### Challenge:
All of the material should be reproduced exactly, with pictures left out.

### Supplied material:
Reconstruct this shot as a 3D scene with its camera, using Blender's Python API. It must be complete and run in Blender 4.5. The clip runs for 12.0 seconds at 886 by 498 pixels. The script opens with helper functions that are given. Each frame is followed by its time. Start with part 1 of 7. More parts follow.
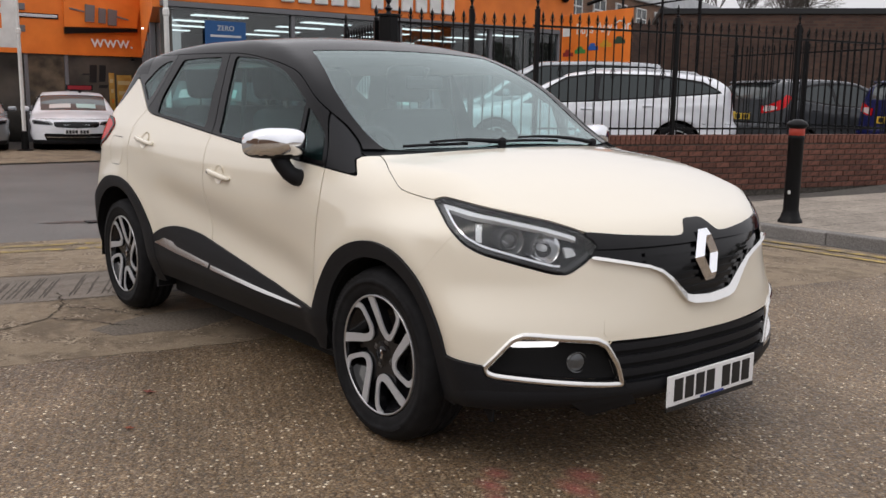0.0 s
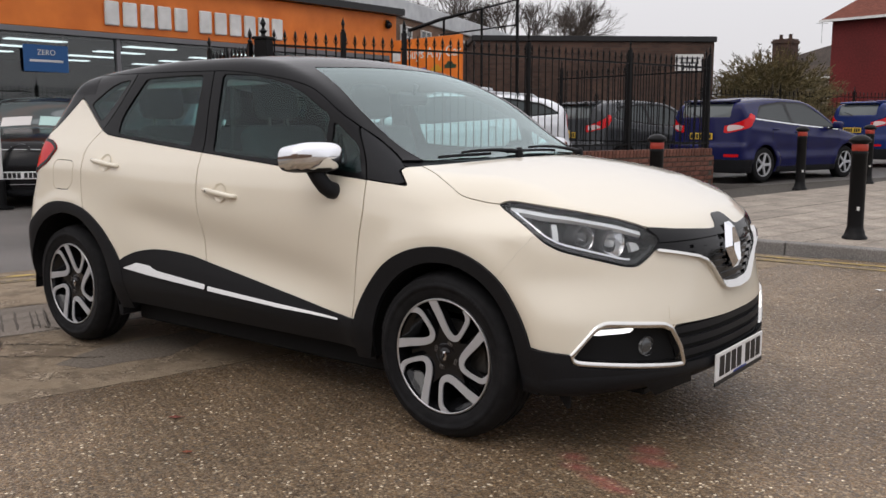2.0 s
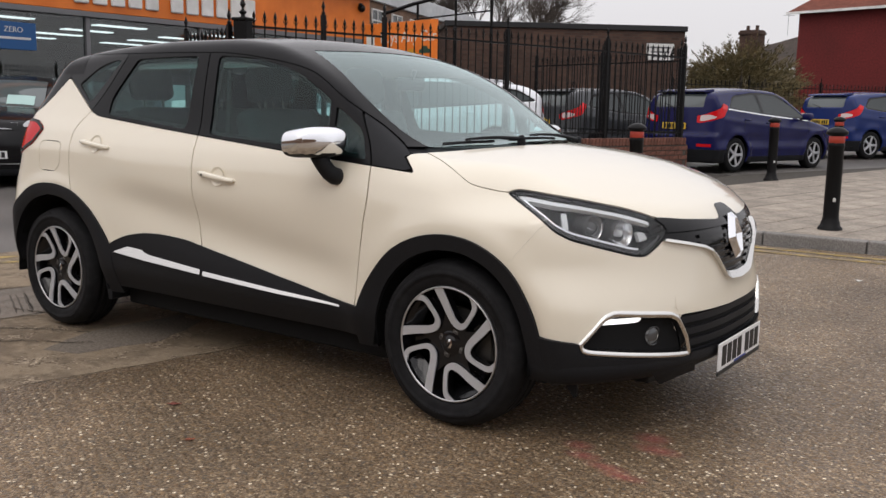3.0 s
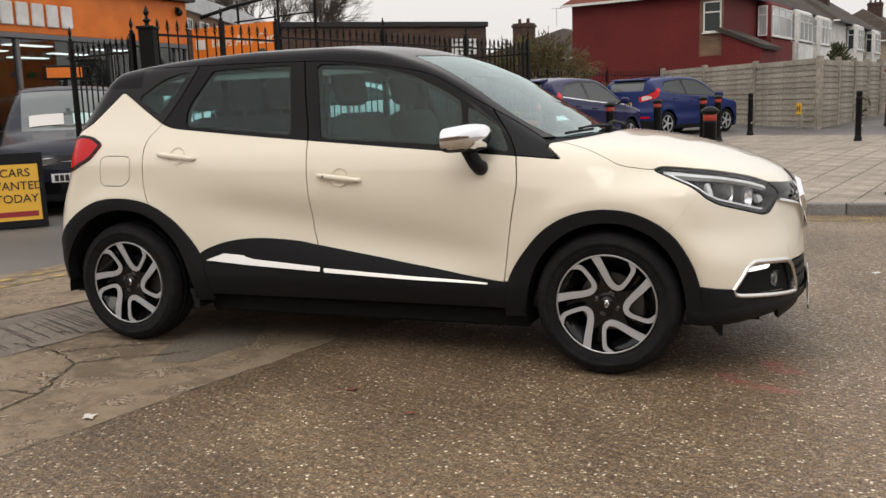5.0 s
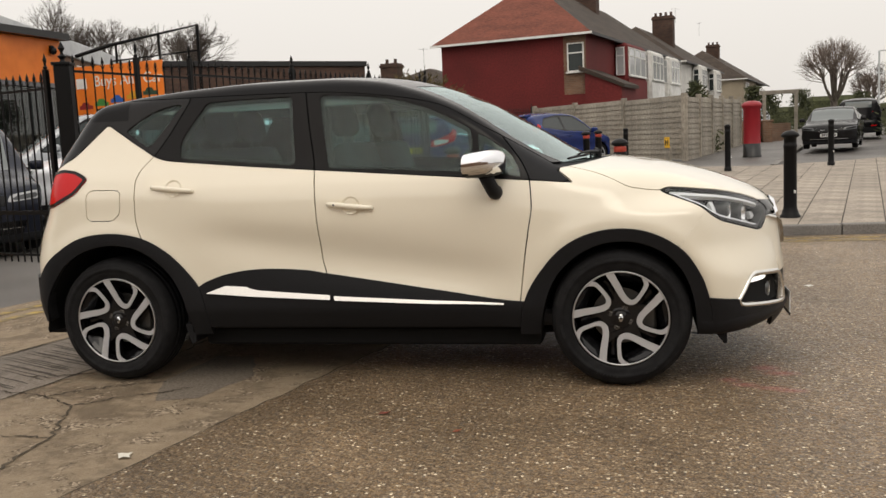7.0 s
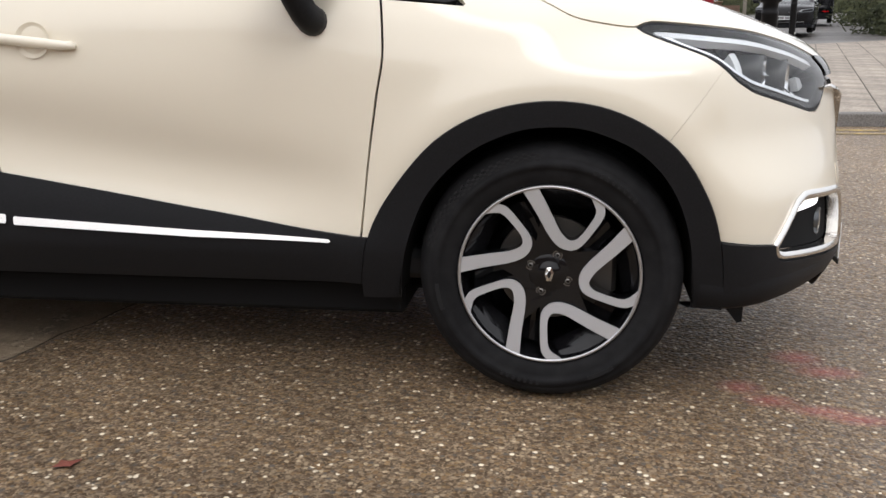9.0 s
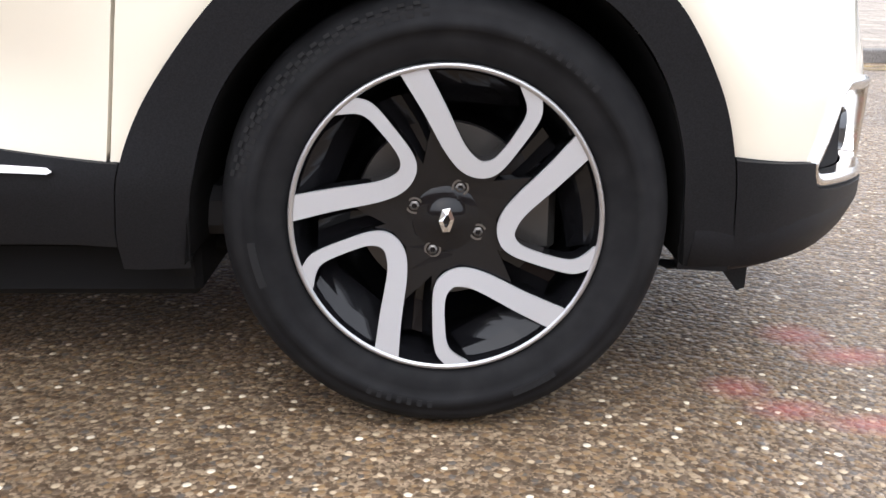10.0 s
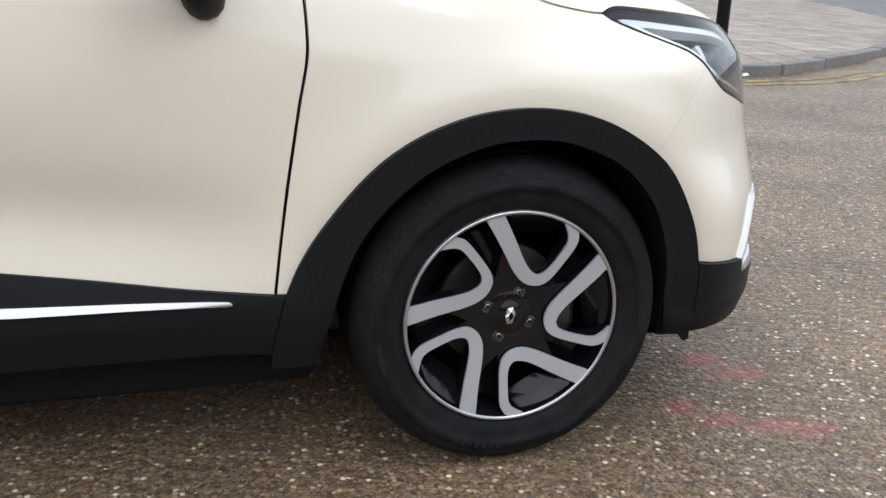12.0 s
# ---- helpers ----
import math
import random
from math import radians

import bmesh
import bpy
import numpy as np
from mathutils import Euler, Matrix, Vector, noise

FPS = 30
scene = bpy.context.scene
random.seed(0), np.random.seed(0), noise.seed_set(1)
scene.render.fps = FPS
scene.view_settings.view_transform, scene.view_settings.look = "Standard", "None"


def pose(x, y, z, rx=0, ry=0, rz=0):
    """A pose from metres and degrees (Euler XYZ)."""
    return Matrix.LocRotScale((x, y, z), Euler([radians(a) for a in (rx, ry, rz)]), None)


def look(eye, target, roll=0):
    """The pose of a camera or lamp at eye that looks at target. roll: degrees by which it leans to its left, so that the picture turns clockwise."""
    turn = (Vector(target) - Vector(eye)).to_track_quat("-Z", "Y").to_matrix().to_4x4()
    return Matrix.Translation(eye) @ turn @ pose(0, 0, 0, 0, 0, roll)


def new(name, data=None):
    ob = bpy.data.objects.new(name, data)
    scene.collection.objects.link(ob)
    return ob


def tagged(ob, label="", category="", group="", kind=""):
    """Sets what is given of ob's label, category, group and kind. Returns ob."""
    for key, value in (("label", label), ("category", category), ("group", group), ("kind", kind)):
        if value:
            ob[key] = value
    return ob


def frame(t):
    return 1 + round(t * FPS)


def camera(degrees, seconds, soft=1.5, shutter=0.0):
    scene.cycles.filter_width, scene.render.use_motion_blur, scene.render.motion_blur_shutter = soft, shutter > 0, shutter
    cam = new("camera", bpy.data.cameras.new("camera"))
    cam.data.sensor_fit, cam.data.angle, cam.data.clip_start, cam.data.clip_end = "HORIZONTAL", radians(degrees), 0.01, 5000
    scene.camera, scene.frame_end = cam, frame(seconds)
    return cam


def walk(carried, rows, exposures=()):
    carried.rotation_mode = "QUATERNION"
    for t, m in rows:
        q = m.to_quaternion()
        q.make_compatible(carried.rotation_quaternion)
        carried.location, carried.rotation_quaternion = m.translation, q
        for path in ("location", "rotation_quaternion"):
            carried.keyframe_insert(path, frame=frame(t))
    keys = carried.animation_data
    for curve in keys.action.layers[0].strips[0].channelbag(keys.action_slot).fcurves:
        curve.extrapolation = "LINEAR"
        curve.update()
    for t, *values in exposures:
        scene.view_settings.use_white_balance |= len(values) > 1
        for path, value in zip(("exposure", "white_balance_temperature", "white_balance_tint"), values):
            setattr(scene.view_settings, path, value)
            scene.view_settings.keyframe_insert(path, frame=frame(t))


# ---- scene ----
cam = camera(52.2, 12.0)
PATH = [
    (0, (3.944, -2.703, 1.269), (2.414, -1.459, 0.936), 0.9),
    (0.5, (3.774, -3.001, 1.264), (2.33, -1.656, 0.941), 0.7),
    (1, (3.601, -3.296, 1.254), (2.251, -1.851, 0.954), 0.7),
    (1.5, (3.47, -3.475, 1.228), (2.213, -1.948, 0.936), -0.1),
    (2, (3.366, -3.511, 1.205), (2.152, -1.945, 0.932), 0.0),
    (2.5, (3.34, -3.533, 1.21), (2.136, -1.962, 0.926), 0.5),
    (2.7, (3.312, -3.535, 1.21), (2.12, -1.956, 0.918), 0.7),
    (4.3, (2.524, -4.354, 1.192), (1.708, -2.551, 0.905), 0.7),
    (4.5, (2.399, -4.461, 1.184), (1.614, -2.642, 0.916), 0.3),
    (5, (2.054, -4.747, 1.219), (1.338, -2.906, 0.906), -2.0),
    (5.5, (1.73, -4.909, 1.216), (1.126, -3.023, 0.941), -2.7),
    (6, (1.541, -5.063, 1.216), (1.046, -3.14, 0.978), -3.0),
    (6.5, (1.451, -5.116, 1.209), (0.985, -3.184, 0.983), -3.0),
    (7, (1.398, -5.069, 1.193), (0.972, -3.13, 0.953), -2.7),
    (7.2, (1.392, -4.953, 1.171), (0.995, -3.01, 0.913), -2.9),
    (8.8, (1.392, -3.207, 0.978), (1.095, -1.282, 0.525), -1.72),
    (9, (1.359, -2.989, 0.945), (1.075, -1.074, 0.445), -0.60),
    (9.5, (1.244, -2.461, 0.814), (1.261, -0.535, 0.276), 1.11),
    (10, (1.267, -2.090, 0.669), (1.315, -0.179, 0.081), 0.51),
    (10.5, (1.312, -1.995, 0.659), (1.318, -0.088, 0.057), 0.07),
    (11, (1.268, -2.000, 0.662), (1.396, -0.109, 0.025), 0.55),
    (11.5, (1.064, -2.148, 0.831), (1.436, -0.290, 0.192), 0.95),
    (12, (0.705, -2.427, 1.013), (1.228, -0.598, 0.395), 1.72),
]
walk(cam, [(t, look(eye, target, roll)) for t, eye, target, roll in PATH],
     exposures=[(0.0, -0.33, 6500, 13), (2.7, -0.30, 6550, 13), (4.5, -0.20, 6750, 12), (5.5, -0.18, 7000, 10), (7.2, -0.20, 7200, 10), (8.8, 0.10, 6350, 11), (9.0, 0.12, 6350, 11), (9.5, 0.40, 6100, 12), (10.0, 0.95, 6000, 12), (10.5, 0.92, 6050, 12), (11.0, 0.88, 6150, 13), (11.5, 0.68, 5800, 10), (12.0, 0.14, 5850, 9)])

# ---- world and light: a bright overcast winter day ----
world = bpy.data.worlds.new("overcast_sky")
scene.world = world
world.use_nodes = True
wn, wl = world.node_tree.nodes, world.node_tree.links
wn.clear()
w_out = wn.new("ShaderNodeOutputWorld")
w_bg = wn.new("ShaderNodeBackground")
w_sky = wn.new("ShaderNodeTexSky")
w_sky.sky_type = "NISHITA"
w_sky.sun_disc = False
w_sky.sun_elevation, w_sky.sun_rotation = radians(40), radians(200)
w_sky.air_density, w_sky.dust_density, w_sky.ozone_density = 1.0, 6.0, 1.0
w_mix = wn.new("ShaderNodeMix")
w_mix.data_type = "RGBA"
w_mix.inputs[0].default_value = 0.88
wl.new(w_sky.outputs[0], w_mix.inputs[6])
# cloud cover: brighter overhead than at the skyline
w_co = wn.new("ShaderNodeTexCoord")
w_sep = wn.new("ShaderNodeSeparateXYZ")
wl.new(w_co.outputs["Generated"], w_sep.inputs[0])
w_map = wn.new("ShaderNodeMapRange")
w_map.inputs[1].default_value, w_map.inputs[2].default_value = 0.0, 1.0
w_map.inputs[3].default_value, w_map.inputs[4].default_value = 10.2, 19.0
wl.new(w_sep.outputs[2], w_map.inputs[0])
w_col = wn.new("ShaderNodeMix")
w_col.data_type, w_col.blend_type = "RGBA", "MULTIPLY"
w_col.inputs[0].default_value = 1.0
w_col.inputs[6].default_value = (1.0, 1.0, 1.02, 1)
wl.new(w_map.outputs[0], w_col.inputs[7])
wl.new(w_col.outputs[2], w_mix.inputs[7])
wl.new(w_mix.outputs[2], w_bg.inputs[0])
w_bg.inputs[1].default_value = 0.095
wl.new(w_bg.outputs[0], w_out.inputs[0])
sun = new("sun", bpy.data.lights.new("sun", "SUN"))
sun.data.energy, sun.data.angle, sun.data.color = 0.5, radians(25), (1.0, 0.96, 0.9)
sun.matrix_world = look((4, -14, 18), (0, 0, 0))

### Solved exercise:
Reconstruct this shot as a 3D scene with its camera, using Blender's Python API. It must be complete and run in Blender 4.5. The clip runs for 12.0 seconds at 886 by 498 pixels. The script opens with helper functions that are given. Each frame is followed by its time. Start with part 1 of 7. More parts follow.
0.0 s
2.0 s
3.0 s
5.0 s
7.0 s
9.0 s
10.0 s
12.0 s
# ---- helpers ----
import math
import random
from math import radians

import bmesh
import bpy
import numpy as np
from mathutils import Euler, Matrix, Vector, noise

FPS = 30
scene = bpy.context.scene
random.seed(0), np.random.seed(0), noise.seed_set(1)
scene.render.fps = FPS
scene.view_settings.view_transform, scene.view_settings.look = "Standard", "None"


def pose(x, y, z, rx=0, ry=0, rz=0):
    """A pose from metres and degrees (Euler XYZ)."""
    return Matrix.LocRotScale((x, y, z), Euler([radians(a) for a in (rx, ry, rz)]), None)


def look(eye, target, roll=0):
    """The pose of a camera or lamp at eye that looks at target. roll: degrees by which it leans to its left, so that the picture turns clockwise."""
    turn = (Vector(target) - Vector(eye)).to_track_quat("-Z", "Y").to_matrix().to_4x4()
    return Matrix.Translation(eye) @ turn @ pose(0, 0, 0, 0, 0, roll)


def new(name, data=None):
    ob = bpy.data.objects.new(name, data)
    scene.collection.objects.link(ob)
    return ob


def tagged(ob, label="", category="", group="", kind=""):
    """Sets what is given of ob's label, category, group and kind. Returns ob."""
    for key, value in (("label", label), ("category", category), ("group", group), ("kind", kind)):
        if value:
            ob[key] = value
    return ob


def frame(t):
    return 1 + round(t * FPS)


def camera(degrees, seconds, soft=1.5, shutter=0.0):
    scene.cycles.filter_width, scene.render.use_motion_blur, scene.render.motion_blur_shutter = soft, shutter > 0, shutter
    cam = new("camera", bpy.data.cameras.new("camera"))
    cam.data.sensor_fit, cam.data.angle, cam.data.clip_start, cam.data.clip_end = "HORIZONTAL", radians(degrees), 0.01, 5000
    scene.camera, scene.frame_end = cam, frame(seconds)
    return cam


def walk(carried, rows, exposures=()):
    carried.rotation_mode = "QUATERNION"
    for t, m in rows:
        q = m.to_quaternion()
        q.make_compatible(carried.rotation_quaternion)
        carried.location, carried.rotation_quaternion = m.translation, q
        for path in ("location", "rotation_quaternion"):
            carried.keyframe_insert(path, frame=frame(t))
    keys = carried.animation_data
    for curve in keys.action.layers[0].strips[0].channelbag(keys.action_slot).fcurves:
        curve.extrapolation = "LINEAR"
        curve.update()
    for t, *values in exposures:
        scene.view_settings.use_white_balance |= len(values) > 1
        for path, value in zip(("exposure", "white_balance_temperature", "white_balance_tint"), values):
            setattr(scene.view_settings, path, value)
            scene.view_settings.keyframe_insert(path, frame=frame(t))


# ---- scene ----
cam = camera(52.2, 12.0)
PATH = [
    (0, (3.944, -2.703, 1.269), (2.414, -1.459, 0.936), 0.9),
    (0.5, (3.774, -3.001, 1.264), (2.33, -1.656, 0.941), 0.7),
    (1, (3.601, -3.296, 1.254), (2.251, -1.851, 0.954), 0.7),
    (1.5, (3.47, -3.475, 1.228), (2.213, -1.948, 0.936), -0.1),
    (2, (3.366, -3.511, 1.205), (2.152, -1.945, 0.932), 0.0),
    (2.5, (3.34, -3.533, 1.21), (2.136, -1.962, 0.926), 0.5),
    (2.7, (3.312, -3.535, 1.21), (2.12, -1.956, 0.918), 0.7),
    (4.3, (2.524, -4.354, 1.192), (1.708, -2.551, 0.905), 0.7),
    (4.5, (2.399, -4.461, 1.184), (1.614, -2.642, 0.916), 0.3),
    (5, (2.054, -4.747, 1.219), (1.338, -2.906, 0.906), -2.0),
    (5.5, (1.73, -4.909, 1.216), (1.126, -3.023, 0.941), -2.7),
    (6, (1.541, -5.063, 1.216), (1.046, -3.14, 0.978), -3.0),
    (6.5, (1.451, -5.116, 1.209), (0.985, -3.184, 0.983), -3.0),
    (7, (1.398, -5.069, 1.193), (0.972, -3.13, 0.953), -2.7),
    (7.2, (1.392, -4.953, 1.171), (0.995, -3.01, 0.913), -2.9),
    (8.8, (1.392, -3.207, 0.978), (1.095, -1.282, 0.525), -1.72),
    (9, (1.359, -2.989, 0.945), (1.075, -1.074, 0.445), -0.60),
    (9.5, (1.244, -2.461, 0.814), (1.261, -0.535, 0.276), 1.11),
    (10, (1.267, -2.090, 0.669), (1.315, -0.179, 0.081), 0.51),
    (10.5, (1.312, -1.995, 0.659), (1.318, -0.088, 0.057), 0.07),
    (11, (1.268, -2.000, 0.662), (1.396, -0.109, 0.025), 0.55),
    (11.5, (1.064, -2.148, 0.831), (1.436, -0.290, 0.192), 0.95),
    (12, (0.705, -2.427, 1.013), (1.228, -0.598, 0.395), 1.72),
]
walk(cam, [(t, look(eye, target, roll)) for t, eye, target, roll in PATH],
     exposures=[(0.0, -0.33, 6500, 13), (2.7, -0.30, 6550, 13), (4.5, -0.20, 6750, 12), (5.5, -0.18, 7000, 10), (7.2, -0.20, 7200, 10), (8.8, 0.10, 6350, 11), (9.0, 0.12, 6350, 11), (9.5, 0.40, 6100, 12), (10.0, 0.95, 6000, 12), (10.5, 0.92, 6050, 12), (11.0, 0.88, 6150, 13), (11.5, 0.68, 5800, 10), (12.0, 0.14, 5850, 9)])

# ---- world and light: a bright overcast winter day ----
world = bpy.data.worlds.new("overcast_sky")
scene.world = world
world.use_nodes = True
wn, wl = world.node_tree.nodes, world.node_tree.links
wn.clear()
w_out = wn.new("ShaderNodeOutputWorld")
w_bg = wn.new("ShaderNodeBackground")
w_sky = wn.new("ShaderNodeTexSky")
w_sky.sky_type = "NISHITA"
w_sky.sun_disc = False
w_sky.sun_elevation, w_sky.sun_rotation = radians(40), radians(200)
w_sky.air_density, w_sky.dust_density, w_sky.ozone_density = 1.0, 6.0, 1.0
w_mix = wn.new("ShaderNodeMix")
w_mix.data_type = "RGBA"
w_mix.inputs[0].default_value = 0.88
wl.new(w_sky.outputs[0], w_mix.inputs[6])
# cloud cover: brighter overhead than at the skyline
w_co = wn.new("ShaderNodeTexCoord")
w_sep = wn.new("ShaderNodeSeparateXYZ")
wl.new(w_co.outputs["Generated"], w_sep.inputs[0])
w_map = wn.new("ShaderNodeMapRange")
w_map.inputs[1].default_value, w_map.inputs[2].default_value = 0.0, 1.0
w_map.inputs[3].default_value, w_map.inputs[4].default_value = 10.2, 19.0
wl.new(w_sep.outputs[2], w_map.inputs[0])
w_col = wn.new("ShaderNodeMix")
w_col.data_type, w_col.blend_type = "RGBA", "MULTIPLY"
w_col.inputs[0].default_value = 1.0
w_col.inputs[6].default_value = (1.0, 1.0, 1.02, 1)
wl.new(w_map.outputs[0], w_col.inputs[7])
wl.new(w_col.outputs[2], w_mix.inputs[7])
wl.new(w_mix.outputs[2], w_bg.inputs[0])
w_bg.inputs[1].default_value = 0.095
wl.new(w_bg.outputs[0], w_out.inputs[0])
sun = new("sun", bpy.data.lights.new("sun", "SUN"))
sun.data.energy, sun.data.angle, sun.data.color = 0.5, radians(25), (1.0, 0.96, 0.9)
sun.matrix_world = look((4, -14, 18), (0, 0, 0))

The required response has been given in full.